Most people understand the basic reasons for taxation, such as to contribute to the well-being of the country as a whole. However, taxation is not that simple. The primary purpose of taxation is to contribute to the well-being of the country as a whole, but that is like saying adding onion to your soup is done to make you less hungry. There are numerous facets to the taxation method, and all of them constitute parts of the primary purpose of taxation. In my essay, I expose the most important facets that make up the primary purpose of taxation.
(Jones, 1978)
Taxes pay for governments, non-profit services that are required to govern or protect the country, security, and aid to other countries. Sadly, these days, taxes also pay for national debt. Another lesser-understood benefit is the economic development of a country. When speaking of economic development, some people think of massive company bailouts and terms such as “too big to fail,” but there is more to it than that. The act of taxing helps determine where people put their money. For example, if income from savings are not taxed, then more people will save their money, more saving schemes will come into existence, and less money will exist in the consumer marketplace, which will help lower or stabilize inflation.
(Salanie, 2011)
Taxing worker earnings is one way of forcing people to take full-time jobs. Let’s say that you only work 20 hours per week. Taking 24% of your earnings may result in you earning a wage that you are unable to live on comfortably. However, if you work 40 hours per week and the government takes 24% of your earnings, you may then have enough to live on more comfortably. Contrast this with a person who works 20 hours per week and is only taxed 2%, such a person may be tempted to stay as a part-time employee rather than getting a full-time job. If everybody did this tomorrow, then it would almost be like halving the country’s workforce. It is usually preferable to have a country full of people who are working full-time jobs to contribute to the Gross domestic product (GDP) of the country. We must also remember that taxes pay for the people who are either unable to work, who do not wish to work and people who are having trouble finding work.
(Weber, 2018)
Competing with other countries is vitally important because there are many instances where foreign involvements will dramatically affect the economy of a country.
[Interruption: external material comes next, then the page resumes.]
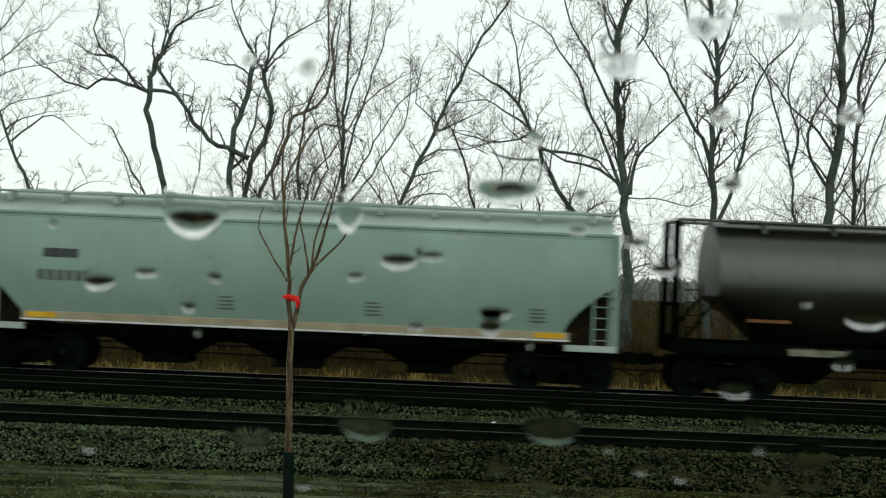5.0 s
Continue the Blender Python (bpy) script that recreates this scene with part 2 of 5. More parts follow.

That is why things such as duty taxes exist because they help regulate the flow of goods and services going in and out of a country. For example, if a company decided to charge companies taxes of 75% of the value of whatever they bring into a country, then foreign imports would slow to an almost stop, which would increase the cost of goods in a country for a while until companies start producing goods locally rather than buying from overseas. On the other hand, if no duty taxes were imposed on imports, then local companies would always struggle to compete with lower-priced imports.
(Aaron, 2011)
Some people think that taxation is a way of fixing inequalities in wealth and income by taxing people more heavily if they have more money. However, such methods are flawed because it rewards people for working less, which negatively affects an economy, and it removes the incentive for people to strive for excellence or to overachieve. Higher taxes for people who earn more of for people who have more is like punishing people for doing well and working hard. Most right-wing governments will impose higher taxes on people who earn more and have more, but only because they have the means to pay such bills, and not as a punishment for earning more. Taxing people who earn more is also a good way of making them leave the country and have them spend their money in other countries. A classic example of this is from the British musician called Tom Jones, who was paying £0.92 out of every £1.00 he earned under a left-wing government, so he became a citizen of Hawaii. Taxing high earners will inevitably force them to earn less, to move away, or to cheat on their taxes.
(Blundell, 1996)
Conclusion
It seems obvious that taxation is not just about paying for non-profit services such as the emergency services, immigration services, vehicle services, etc. Taxation has a massive effect on a country and its economy. As you saw from my examples, if just a few tax numbers change just a little, then it has a massive effect on people and on the country as a whole. My examples used exaggerated figures to make my point (except the Tom Jones figure), but it is obvious that the primary purpose of taxation is to contribute to the well-being of a country, and that this is not simply done with the collection of money, but is also achieved by using taxation as a method of economic control.
Bibliography
Aaron, H., &Boskin, M. J. (Eds.). (2011). The economics of taxation (Vol. 13). Brookings Institution Press.
Blundell, R. (1996). Labour supply and taxation. Oxford University Press.
Jones, G. (1978). The economics of taxation. Philip Allen, Oxford.
Salanié, B. (2011). The economics of taxation. MIT press.
Weber, T. O., Fooken, J., & Herrmann, B. (2014). Behavioural economics and taxation (No. 41). Directorate General Taxation and Customs Union, European Commission.